Start DATA TO PROCESS
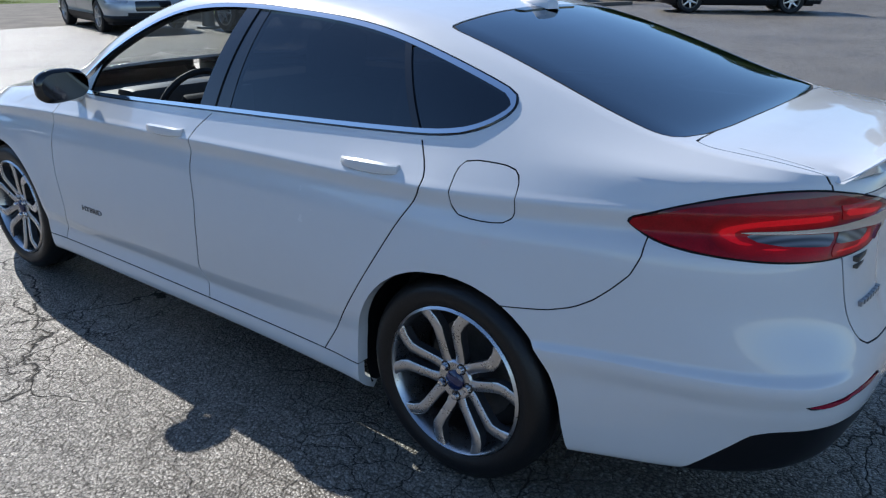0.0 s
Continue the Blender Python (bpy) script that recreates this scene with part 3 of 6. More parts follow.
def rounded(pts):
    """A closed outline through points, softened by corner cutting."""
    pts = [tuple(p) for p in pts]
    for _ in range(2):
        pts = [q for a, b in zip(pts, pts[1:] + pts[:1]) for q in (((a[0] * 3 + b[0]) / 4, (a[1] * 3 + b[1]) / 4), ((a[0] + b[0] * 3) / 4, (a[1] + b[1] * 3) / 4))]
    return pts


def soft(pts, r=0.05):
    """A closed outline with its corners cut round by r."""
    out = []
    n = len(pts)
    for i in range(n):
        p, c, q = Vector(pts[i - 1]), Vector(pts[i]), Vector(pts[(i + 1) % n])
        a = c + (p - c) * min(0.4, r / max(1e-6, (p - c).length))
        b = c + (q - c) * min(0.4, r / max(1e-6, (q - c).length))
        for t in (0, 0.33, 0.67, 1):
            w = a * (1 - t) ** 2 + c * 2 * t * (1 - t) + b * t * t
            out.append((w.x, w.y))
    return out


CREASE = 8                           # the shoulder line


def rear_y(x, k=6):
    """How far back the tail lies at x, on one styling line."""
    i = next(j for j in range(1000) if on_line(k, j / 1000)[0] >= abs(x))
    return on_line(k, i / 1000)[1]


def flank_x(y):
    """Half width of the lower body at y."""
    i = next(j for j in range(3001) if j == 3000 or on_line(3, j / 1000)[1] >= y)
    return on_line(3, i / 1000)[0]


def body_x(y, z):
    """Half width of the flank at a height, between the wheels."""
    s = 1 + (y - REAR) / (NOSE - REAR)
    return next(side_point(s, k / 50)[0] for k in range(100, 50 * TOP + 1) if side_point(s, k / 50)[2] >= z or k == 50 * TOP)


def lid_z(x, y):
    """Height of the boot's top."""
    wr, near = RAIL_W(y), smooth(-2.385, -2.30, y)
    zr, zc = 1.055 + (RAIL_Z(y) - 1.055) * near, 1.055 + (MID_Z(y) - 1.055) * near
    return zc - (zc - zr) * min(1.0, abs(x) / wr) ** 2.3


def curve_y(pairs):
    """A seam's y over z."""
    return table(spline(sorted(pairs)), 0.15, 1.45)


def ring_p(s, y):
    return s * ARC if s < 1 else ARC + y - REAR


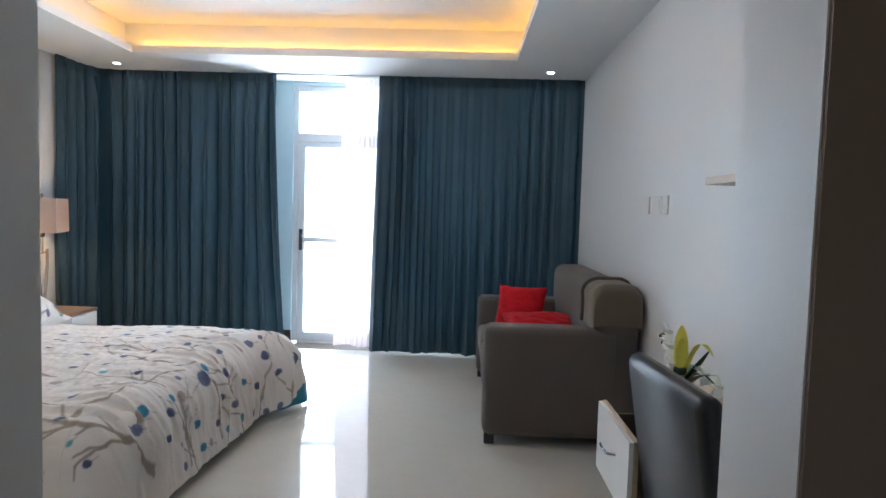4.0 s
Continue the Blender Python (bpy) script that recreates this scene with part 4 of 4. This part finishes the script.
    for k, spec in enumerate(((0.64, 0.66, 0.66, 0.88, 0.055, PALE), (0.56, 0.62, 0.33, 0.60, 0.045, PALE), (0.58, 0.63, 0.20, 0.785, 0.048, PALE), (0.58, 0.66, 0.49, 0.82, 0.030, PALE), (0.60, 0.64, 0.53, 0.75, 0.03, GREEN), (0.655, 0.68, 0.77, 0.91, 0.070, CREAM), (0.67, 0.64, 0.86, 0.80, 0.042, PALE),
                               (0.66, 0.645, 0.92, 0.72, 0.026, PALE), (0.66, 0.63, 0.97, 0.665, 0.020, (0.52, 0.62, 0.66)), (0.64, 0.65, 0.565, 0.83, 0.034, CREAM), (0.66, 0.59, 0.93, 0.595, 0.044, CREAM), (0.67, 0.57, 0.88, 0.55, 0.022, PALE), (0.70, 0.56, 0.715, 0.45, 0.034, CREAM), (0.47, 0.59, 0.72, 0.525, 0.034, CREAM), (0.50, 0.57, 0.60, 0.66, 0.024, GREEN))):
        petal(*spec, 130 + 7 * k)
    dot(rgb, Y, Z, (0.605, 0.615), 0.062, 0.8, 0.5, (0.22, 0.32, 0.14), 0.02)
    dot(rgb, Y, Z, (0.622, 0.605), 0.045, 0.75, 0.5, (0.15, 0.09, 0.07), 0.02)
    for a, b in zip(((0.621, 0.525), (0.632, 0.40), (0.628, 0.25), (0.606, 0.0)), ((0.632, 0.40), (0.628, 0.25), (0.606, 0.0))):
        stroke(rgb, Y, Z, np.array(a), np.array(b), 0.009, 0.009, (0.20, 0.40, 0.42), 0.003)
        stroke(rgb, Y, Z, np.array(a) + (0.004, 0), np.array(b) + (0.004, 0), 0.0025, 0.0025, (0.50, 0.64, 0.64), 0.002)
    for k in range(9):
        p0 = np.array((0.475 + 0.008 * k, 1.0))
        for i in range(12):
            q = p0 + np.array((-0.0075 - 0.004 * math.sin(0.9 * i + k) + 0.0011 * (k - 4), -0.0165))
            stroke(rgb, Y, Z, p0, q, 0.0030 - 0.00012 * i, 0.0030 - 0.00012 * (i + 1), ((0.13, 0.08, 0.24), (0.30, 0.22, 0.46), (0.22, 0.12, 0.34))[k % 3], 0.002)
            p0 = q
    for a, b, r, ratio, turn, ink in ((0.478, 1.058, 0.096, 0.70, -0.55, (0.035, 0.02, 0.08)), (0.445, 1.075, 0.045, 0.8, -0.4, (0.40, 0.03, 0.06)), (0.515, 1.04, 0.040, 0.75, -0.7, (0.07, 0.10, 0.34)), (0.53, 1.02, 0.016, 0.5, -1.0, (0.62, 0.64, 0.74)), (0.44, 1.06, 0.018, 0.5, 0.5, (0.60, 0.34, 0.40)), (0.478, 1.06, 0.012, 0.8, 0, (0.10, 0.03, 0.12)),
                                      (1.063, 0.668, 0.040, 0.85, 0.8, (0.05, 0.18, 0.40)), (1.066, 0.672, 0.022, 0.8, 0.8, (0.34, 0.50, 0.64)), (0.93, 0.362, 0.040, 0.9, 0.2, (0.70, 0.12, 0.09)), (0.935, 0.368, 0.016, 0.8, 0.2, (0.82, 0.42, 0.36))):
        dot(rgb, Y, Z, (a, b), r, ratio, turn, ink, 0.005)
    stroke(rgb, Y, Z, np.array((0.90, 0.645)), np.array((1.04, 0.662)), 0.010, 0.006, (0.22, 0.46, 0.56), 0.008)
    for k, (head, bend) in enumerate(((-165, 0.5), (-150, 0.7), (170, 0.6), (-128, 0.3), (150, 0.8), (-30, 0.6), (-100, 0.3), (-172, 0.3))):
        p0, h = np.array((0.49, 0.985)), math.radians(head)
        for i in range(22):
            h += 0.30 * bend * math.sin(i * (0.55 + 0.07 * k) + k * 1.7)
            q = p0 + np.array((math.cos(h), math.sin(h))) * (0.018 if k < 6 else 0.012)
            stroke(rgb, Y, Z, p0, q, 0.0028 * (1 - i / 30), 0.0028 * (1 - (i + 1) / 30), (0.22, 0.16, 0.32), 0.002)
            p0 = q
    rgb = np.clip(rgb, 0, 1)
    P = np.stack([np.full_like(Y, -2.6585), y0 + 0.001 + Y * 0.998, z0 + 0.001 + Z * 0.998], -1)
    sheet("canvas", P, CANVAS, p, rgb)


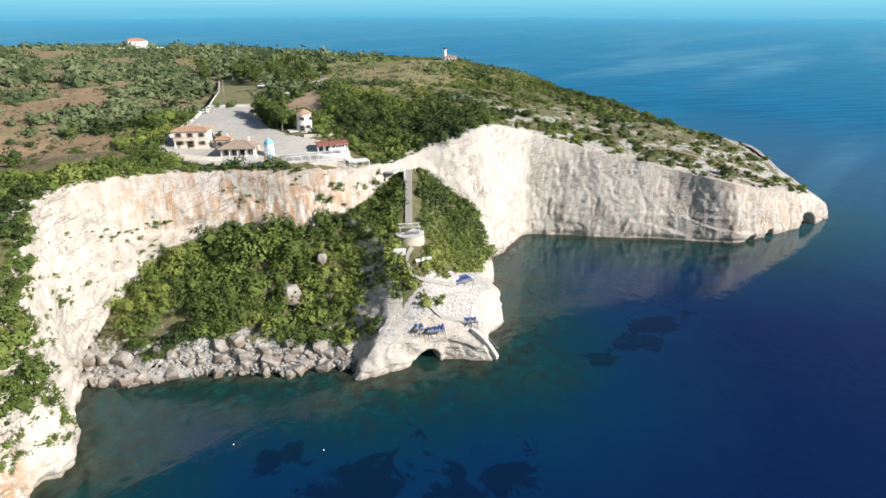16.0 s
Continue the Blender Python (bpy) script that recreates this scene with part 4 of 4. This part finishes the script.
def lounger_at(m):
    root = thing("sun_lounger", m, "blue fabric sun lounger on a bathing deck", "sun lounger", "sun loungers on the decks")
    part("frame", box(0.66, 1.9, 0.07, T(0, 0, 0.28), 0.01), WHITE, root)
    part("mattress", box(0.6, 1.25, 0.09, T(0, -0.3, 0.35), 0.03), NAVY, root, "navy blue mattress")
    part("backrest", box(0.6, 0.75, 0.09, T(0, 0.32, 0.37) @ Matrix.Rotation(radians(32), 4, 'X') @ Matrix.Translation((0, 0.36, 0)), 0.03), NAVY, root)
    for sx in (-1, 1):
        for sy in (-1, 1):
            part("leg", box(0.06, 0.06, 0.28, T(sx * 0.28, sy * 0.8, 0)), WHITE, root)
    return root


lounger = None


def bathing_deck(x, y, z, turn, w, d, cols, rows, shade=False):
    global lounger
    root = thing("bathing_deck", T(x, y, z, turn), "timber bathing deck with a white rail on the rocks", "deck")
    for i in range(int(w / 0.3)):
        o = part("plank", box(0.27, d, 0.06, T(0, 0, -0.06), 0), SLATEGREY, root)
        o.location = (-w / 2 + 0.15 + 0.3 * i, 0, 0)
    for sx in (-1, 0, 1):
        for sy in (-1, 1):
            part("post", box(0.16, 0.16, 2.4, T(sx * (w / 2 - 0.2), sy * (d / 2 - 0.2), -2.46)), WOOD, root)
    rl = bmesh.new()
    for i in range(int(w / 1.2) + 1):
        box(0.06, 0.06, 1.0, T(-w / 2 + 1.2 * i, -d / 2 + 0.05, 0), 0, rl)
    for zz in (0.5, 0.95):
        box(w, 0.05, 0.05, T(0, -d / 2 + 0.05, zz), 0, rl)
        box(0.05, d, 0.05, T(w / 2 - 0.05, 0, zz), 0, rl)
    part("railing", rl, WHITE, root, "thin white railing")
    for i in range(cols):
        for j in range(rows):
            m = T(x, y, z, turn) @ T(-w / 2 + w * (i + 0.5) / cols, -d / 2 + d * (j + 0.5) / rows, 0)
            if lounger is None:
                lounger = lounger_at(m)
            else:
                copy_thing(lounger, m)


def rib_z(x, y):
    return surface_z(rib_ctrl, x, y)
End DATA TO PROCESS
Start DATA TO PROCESS
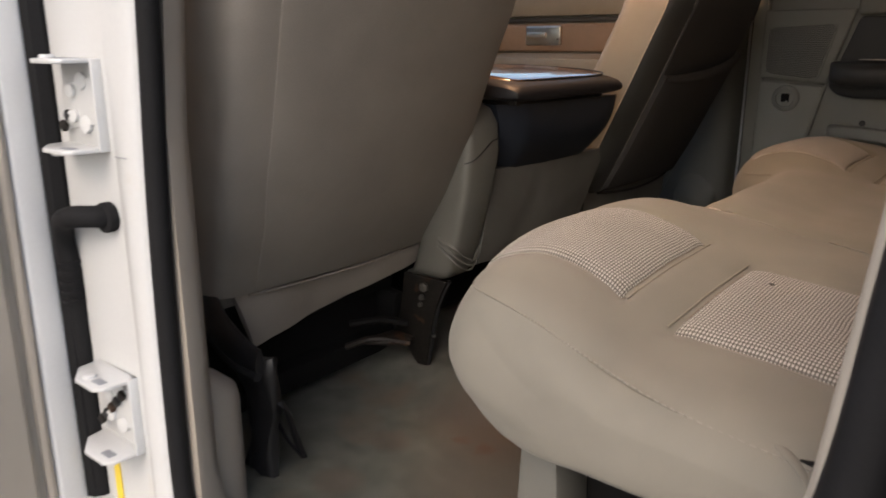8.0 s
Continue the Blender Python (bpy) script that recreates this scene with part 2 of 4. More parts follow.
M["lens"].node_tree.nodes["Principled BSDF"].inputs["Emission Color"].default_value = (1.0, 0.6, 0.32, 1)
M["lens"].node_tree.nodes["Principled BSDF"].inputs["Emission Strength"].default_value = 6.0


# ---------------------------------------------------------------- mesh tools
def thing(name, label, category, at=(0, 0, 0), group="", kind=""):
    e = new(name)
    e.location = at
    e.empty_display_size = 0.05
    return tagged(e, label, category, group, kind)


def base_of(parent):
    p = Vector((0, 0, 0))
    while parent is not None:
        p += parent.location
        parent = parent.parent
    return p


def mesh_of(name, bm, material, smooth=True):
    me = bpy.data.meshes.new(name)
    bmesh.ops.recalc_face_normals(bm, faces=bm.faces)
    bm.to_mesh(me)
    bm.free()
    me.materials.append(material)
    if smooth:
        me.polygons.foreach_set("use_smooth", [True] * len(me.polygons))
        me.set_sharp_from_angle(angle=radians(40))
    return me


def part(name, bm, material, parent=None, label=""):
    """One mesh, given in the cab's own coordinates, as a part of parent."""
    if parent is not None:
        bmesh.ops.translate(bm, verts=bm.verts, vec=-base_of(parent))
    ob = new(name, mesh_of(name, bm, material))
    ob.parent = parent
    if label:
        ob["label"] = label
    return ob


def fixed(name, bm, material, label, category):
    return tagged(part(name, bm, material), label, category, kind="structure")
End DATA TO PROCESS
Start DATA TO PROCESS
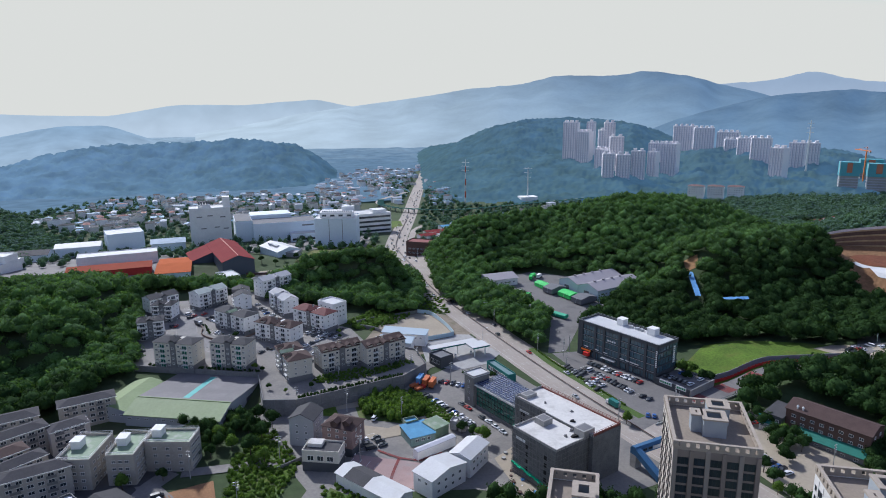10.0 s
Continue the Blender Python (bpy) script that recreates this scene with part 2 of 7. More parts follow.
End DATA TO PROCESS
_YOUR GOAL_
Locate all lines that include the word "parts" and copy them out.

_EXERCISE RESULT_
Continue the Blender Python (bpy) script that recreates this scene with part 3 of 6. More parts follow.
Continue the Blender Python (bpy) script that recreates this scene with part 2 of 4. More parts follow.
Continue the Blender Python (bpy) script that recreates this scene with part 2 of 7. More parts follow.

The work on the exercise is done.